Web 2.0 has had a tough couple of weeks, since the excitement and prestige of the Web 2.
Written by Richard MacManus, Contributor

Web 2.0 has had a tough couple of weeks, since the excitement and prestige of the Web 2.0 Conference in San Francisco. First there was the bubble talk - it's dot com II, look there's Henry Blodget!, deja vu, haven't we learned our lessons?, yada yada. Then there was the Web 2.0 is amoral blustering by old media people, afraid that user-generated content will eat their lunch. Then there was the denunciation of Web 2.0 by Tech figureheads who swear they'll never utter the phrase 'Web 2.0' again in their blogs - begone, Web 2.0 devils!

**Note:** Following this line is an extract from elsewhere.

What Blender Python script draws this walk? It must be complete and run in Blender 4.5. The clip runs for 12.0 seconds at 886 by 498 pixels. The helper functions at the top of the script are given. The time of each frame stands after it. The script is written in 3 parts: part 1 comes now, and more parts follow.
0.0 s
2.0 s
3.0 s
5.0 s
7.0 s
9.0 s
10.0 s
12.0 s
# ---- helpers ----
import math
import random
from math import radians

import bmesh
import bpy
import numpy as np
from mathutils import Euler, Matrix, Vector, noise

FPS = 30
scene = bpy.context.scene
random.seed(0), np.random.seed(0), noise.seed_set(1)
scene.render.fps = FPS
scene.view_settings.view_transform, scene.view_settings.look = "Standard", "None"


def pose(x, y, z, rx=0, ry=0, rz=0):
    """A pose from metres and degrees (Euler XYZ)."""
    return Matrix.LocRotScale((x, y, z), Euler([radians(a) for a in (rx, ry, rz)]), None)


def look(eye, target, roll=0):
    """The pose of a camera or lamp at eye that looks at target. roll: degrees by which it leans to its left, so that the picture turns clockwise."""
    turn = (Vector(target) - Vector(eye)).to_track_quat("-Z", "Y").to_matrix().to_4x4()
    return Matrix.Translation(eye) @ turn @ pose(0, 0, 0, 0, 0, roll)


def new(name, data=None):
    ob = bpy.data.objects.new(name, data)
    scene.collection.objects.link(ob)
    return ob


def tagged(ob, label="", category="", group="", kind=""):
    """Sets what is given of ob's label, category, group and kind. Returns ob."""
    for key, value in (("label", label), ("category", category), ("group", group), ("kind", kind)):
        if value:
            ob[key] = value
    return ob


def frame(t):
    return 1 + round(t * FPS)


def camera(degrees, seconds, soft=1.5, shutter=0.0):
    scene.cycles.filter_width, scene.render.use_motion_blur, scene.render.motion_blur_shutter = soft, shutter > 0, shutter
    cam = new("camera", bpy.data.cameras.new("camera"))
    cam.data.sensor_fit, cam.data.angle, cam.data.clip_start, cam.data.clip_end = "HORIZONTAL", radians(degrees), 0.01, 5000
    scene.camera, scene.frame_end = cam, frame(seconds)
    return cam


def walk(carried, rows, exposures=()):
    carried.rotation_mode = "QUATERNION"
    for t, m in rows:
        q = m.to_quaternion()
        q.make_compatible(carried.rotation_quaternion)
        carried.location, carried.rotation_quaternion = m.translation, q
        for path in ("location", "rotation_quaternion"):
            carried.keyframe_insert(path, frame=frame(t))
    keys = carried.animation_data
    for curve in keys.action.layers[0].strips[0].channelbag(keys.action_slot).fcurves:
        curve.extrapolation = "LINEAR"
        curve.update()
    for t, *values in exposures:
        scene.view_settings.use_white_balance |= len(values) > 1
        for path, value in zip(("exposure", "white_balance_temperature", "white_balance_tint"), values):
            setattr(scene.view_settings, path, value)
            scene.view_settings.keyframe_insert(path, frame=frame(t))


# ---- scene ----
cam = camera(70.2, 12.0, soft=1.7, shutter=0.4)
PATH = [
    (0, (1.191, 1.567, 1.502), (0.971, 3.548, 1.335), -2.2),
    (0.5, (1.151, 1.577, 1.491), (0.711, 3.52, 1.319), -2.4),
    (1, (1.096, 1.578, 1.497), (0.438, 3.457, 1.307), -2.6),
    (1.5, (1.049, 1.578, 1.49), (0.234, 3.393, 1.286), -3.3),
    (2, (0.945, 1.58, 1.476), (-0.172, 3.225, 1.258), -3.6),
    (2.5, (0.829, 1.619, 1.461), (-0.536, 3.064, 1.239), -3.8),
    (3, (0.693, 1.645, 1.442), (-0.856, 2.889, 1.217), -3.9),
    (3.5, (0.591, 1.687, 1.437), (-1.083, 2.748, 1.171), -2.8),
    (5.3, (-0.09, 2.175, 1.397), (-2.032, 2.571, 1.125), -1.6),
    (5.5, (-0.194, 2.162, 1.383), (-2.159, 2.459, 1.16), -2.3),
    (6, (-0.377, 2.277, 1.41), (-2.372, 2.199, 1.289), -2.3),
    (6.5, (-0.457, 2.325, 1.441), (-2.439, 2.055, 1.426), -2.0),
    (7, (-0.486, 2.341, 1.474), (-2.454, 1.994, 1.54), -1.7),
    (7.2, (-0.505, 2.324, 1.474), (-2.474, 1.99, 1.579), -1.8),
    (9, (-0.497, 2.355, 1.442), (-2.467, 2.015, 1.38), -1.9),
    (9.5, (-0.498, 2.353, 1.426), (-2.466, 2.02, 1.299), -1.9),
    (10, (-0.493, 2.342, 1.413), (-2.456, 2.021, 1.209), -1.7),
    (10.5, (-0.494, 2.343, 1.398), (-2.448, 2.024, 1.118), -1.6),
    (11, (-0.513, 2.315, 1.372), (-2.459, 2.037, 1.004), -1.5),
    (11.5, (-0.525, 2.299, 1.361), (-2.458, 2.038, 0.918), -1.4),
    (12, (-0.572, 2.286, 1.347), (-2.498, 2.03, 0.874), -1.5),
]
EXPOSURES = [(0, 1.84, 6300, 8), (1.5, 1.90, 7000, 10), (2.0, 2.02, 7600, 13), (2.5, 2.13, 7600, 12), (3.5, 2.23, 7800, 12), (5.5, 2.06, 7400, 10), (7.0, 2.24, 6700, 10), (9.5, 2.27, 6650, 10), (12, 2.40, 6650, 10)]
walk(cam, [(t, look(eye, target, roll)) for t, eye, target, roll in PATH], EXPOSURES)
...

Well now Web 2.0 is being accused of murder by a Semantic Web fan. Dan Zambonini on O'Reilly XML.com has published a post entitled: Is Web 2.0 killing the Semantic Web? Dan's post makes Web 2.0 out to be superficial and shallow, compared to the deep and meaningful Semantic Web:

"So whilst Web 2.0 is about high-level (user experience) and immediate benefits, the SW is a low-level (data), long-term solution. Users are seeing all this cool, flexible new Web 2.0 stuff, and it's making the SW look even more complex, rigid and unnecessary. Both technologies appear similar to the outside world - share and aggregate data - but Web 2.0 has a pretty interface, and is here and now. And thus the (finite) budgets of organisations are being spent on wikis and blogs, rather than RDF database converters."

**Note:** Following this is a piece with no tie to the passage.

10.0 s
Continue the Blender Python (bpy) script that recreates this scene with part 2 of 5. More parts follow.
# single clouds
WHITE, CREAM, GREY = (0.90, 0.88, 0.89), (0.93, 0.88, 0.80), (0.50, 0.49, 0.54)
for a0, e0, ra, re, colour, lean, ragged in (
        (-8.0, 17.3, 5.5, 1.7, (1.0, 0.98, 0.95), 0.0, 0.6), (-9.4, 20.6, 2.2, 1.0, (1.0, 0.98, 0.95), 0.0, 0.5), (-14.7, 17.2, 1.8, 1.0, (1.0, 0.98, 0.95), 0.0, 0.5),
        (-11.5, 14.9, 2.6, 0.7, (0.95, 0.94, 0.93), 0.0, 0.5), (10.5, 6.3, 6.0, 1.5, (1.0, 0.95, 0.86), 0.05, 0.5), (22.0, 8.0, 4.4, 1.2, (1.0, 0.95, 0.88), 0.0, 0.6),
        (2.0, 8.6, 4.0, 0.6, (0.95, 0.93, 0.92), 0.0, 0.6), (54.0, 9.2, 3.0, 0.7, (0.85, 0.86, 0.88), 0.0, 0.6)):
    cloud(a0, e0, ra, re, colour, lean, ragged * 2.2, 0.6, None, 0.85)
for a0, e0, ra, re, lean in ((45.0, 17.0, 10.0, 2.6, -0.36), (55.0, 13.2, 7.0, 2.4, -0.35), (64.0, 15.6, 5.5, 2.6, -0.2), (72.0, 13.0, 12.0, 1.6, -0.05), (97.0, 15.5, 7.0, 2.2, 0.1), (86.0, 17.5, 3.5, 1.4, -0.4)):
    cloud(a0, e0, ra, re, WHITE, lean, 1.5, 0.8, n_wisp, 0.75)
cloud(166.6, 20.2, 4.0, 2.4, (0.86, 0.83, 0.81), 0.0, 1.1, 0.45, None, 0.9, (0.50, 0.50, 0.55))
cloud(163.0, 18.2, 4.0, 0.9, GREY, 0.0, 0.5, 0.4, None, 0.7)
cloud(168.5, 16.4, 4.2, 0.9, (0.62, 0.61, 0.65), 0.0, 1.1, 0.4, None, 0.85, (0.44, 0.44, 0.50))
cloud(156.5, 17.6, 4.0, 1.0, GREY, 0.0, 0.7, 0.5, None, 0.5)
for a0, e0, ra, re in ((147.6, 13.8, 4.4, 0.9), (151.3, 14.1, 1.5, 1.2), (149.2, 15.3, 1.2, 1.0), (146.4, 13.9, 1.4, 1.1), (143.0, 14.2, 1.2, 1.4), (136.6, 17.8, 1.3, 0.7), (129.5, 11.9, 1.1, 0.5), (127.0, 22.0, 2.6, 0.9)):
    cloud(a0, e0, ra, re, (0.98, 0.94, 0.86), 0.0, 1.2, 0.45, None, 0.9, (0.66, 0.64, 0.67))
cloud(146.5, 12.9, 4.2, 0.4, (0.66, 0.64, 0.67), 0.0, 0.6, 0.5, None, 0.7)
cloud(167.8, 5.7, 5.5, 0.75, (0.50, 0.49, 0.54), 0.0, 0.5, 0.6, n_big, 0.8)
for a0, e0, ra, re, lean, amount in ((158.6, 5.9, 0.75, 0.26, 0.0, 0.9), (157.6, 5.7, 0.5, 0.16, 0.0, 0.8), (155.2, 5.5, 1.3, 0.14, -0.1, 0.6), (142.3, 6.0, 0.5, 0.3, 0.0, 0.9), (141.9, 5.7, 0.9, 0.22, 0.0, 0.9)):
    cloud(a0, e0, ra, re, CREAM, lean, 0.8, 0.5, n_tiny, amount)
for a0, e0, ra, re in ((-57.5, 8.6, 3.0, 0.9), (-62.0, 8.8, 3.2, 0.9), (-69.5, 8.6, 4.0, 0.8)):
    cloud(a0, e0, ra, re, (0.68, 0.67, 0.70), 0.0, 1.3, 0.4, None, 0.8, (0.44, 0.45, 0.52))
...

Sigh. Now I could once again rush to the defence of Web 2.0, with the zeal that is expected of me as an evangelist. But to be frank, I'm a bit tired of these black and white debates. It's simply not a case of: Semantic Web = Good, Web 2.0 = Bad. Both can (and do!) work together. Take RSS for example. It's actually a fairly semantic technology, when you think about it. Sure it's not RDF, but it's not exactly chopped liver either! As Joshua Porter, my co-author on an upcoming O'Reilly book about Web 2.0, wrote recently in Digital Web Magazine:

"The utility of RSS results from a characteristic of its markup: it is semantic. Defining “semantic” is a fool’s errand—it means “having to do with meaning,” so any theoretical discussion on the matter is difficult.

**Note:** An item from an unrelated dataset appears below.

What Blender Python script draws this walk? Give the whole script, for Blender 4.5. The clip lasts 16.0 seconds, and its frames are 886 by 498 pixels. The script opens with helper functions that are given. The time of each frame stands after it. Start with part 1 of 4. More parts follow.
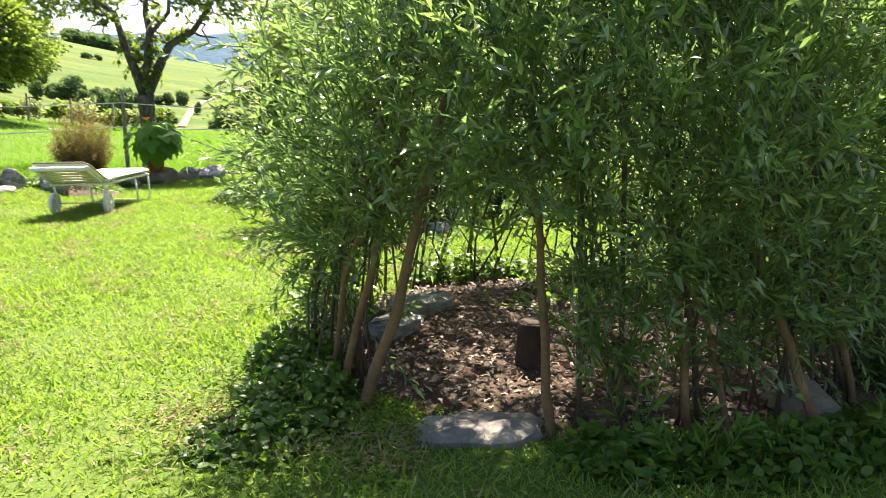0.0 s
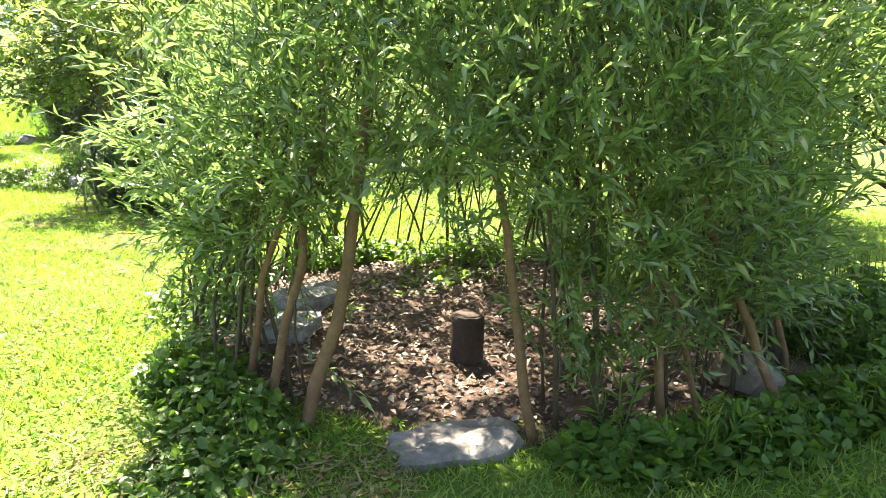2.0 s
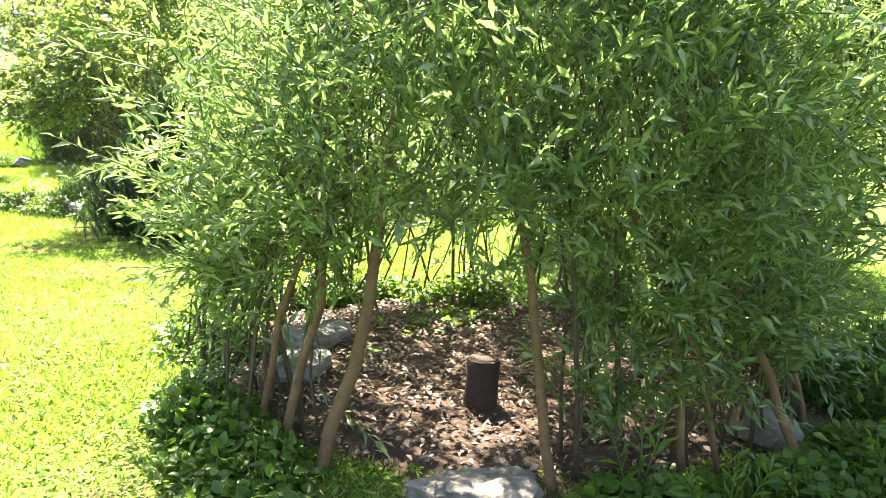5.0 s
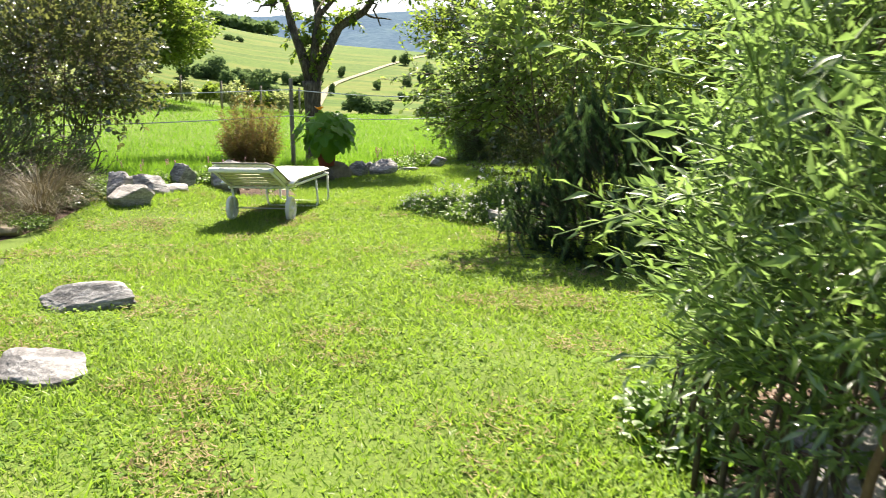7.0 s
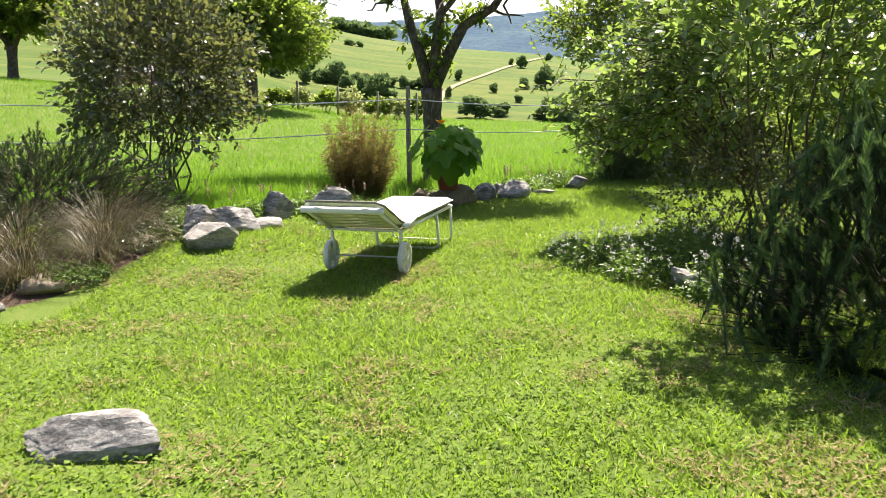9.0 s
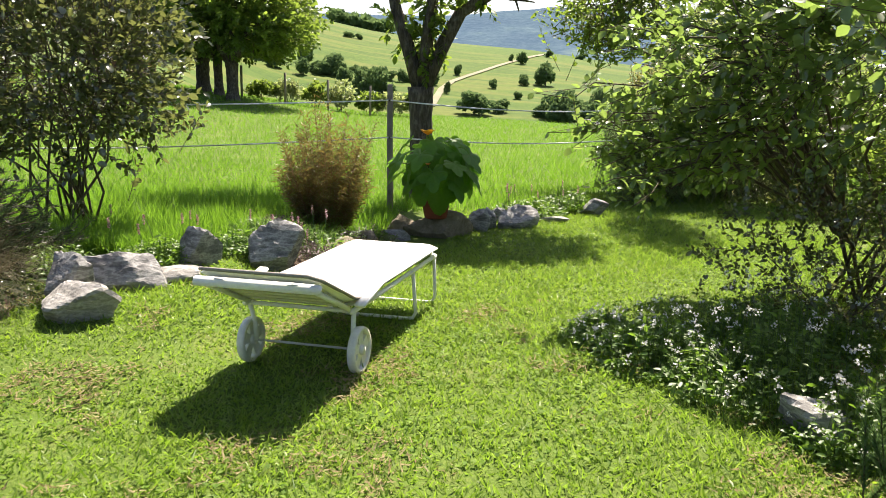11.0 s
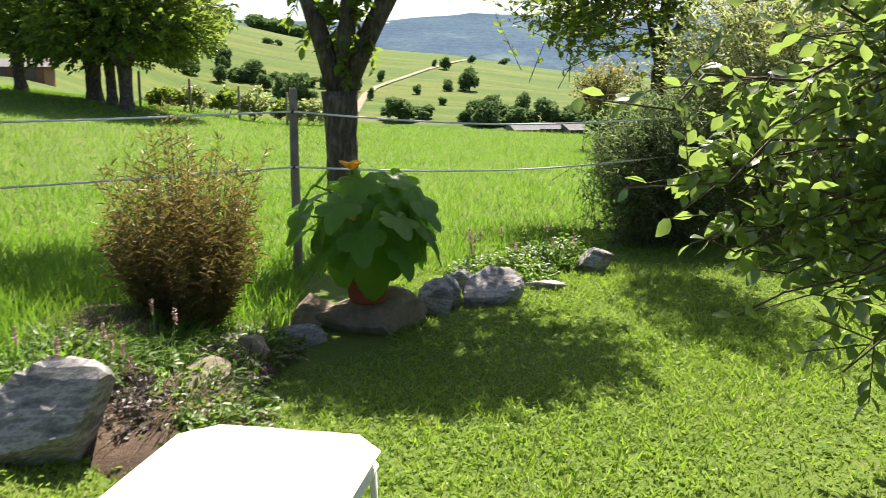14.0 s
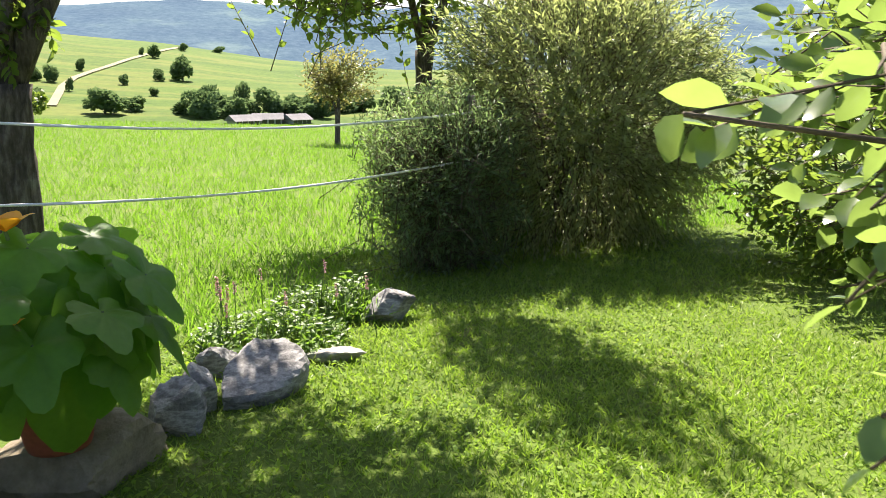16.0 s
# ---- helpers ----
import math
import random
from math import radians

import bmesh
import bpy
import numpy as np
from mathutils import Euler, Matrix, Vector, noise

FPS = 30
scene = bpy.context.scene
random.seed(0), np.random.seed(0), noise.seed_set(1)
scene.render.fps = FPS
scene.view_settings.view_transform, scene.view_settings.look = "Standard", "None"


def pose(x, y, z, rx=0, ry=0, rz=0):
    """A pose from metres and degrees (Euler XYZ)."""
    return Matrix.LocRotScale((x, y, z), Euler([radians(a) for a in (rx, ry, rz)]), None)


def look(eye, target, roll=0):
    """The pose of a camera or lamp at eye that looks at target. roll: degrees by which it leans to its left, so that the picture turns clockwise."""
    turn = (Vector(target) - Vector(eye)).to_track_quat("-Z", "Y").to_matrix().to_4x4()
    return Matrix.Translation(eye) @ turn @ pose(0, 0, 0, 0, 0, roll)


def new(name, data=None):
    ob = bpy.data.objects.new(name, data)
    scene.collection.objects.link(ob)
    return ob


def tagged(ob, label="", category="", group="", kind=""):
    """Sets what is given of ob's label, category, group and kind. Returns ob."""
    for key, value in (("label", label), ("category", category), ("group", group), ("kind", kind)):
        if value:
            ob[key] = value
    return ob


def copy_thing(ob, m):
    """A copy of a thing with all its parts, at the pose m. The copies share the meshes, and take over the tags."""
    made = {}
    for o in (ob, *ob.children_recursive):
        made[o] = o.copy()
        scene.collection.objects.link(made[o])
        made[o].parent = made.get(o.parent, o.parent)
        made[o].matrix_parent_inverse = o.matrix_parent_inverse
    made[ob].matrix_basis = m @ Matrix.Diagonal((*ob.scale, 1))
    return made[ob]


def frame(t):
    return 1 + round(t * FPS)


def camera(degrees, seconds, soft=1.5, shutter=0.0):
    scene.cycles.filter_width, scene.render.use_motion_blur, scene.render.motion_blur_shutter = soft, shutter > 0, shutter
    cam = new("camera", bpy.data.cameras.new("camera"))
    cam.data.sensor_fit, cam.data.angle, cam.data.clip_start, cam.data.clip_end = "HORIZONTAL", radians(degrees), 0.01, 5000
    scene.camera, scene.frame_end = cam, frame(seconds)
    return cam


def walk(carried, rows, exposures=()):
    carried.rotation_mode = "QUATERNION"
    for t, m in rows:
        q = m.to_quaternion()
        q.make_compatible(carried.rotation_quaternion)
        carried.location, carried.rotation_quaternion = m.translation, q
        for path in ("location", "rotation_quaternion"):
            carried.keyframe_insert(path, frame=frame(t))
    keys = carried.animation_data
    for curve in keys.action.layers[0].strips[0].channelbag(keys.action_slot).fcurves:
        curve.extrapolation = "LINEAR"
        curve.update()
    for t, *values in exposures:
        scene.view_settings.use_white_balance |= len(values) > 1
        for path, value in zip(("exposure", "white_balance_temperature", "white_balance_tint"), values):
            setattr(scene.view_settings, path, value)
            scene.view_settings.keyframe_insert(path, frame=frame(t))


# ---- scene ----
cam = camera(56.8, 16.0, soft=0.75, shutter=0.2)
PATH = [
    (0, (1.036, -3.673, 1.109), (1.521, -1.763, 0.767), -0.8),
    (0.5, (0.899, -3.457, 1.117), (1.602, -1.636, 0.678), 0.8),
    (1, (0.77, -3.261, 1.143), (1.624, -1.51, 0.69), 1.0),
    (1.5, (0.636, -3.16, 1.143), (1.561, -1.442, 0.701), -1.9),
    (2, (0.565, -3.117, 1.14), (1.57, -1.441, 0.715), -0.1),
    (2.5, (0.533, -3.118, 1.136), (1.56, -1.448, 0.739), 0.8),
    (3, (0.517, -3.13, 1.149), (1.549, -1.448, 0.823), 1.4),
    (3.2, (0.507, -3.132, 1.147), (1.546, -1.45, 0.846), 1.8),
    (5.3, (0.484, -2.988, 1.17), (1.516, -1.312, 0.813), 1.6),
    (5.5, (0.487, -2.952, 1.134), (1.461, -1.245, 0.765), 1.6),
    (6, (0.5, -2.762, 1.204), (1.09, -0.914, 0.718), 1.3),
    (6.5, (0.428, -2.383, 1.209), (0.729, -0.454, 0.774), -1.2),
    (7, (0.366, -1.96, 1.23), (0.56, -0.006, 0.85), -0.2),
    (7.5, (0.314, -1.486, 1.249), (0.34, 0.469, 0.827), 1.5),
    (8, (0.249, -0.986, 1.277), (0.283, 0.971, 0.863), 0.9),
    (8.5, (0.25, -0.484, 1.303), (0.182, 1.48, 0.929), 0.8),
    (9, (0.213, 0.001, 1.311), (0.132, 1.965, 0.939), -0.7),
    (9.5, (0.217, 0.521, 1.343), (0.193, 2.485, 0.968), 0.2),
    (9.7, (0.226, 0.737, 1.357), (0.137, 2.703, 0.999), -0.1),
    (11.8, (0.223, 2.97, 1.382), (0.16, 4.93, 0.985), 1.0),
    (12, (0.211, 3.175, 1.379), (0.117, 5.143, 1.037), 0.9),
    (12.5, (0.173, 3.65, 1.379), (0.003, 5.599, 0.964), 1.1),
    (13, (0.125, 4.12, 1.362), (-0.081, 6.067, 0.956), -1.1),
    (13.5, (0.114, 4.601, 1.366), (-0.035, 6.553, 0.956), 1.0),
    (14, (0.067, 5.086, 1.369), (0.173, 7.049, 0.999), -0.0),
    (14.5, (0.051, 5.536, 1.358), (0.292, 7.486, 0.985), -0.9),
    (15, (0.043, 5.997, 1.369), (0.499, 7.906, 0.985), -1.1),
    (15.5, (0.064, 6.473, 1.385), (0.743, 8.307, 0.965), -1.6),
    (16, (0.112, 6.833, 1.389), (0.85, 8.649, 0.992), -0.4),
]
walk(cam, [(t, look(eye, target, roll)) for t, eye, target, roll in PATH],
     [(0, 2.25, 6600, 15), (0.7, 2.85, 6700, 15), (1.4, 3.1, 6700, 15), (5.4, 3.3, 6700, 15), (6.0, 3.0, 6700, 15), (6.6, 2.25, 6600, 15), (7.5, 1.85, 6600, 15),
      (9, 1.78, 6650, 16), (11.8, 1.62, 6500, 16), (13.5, 1.58, 6450, 17), (14.3, 1.68, 6450, 17), (16, 1.95, 6450, 17)])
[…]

Practically speaking, however, semantic markup is markup that is descriptive enough to allow us and the machines we program to recognize it and make decisions about it. In other words, markup means something when we can identify it and do useful things with it. In this way, semantic markup becomes more than merely descriptive. It becomes a brilliant mechanism that allows both humans and machines to “understand” the same information."

I completely agree. The point here is that RSS, and a number of other Web 2.0 technologies, are more semantic than it would seem at first glance. They're not just pretty faces, Dan. What's more, there's no reason why Semantic Web technologies can't be utilised in the Web 2.0 world - we like standardised data too. So let's not make this yet another 'us vs them' argument. The Semantic Web and Web 2.0 are complementary.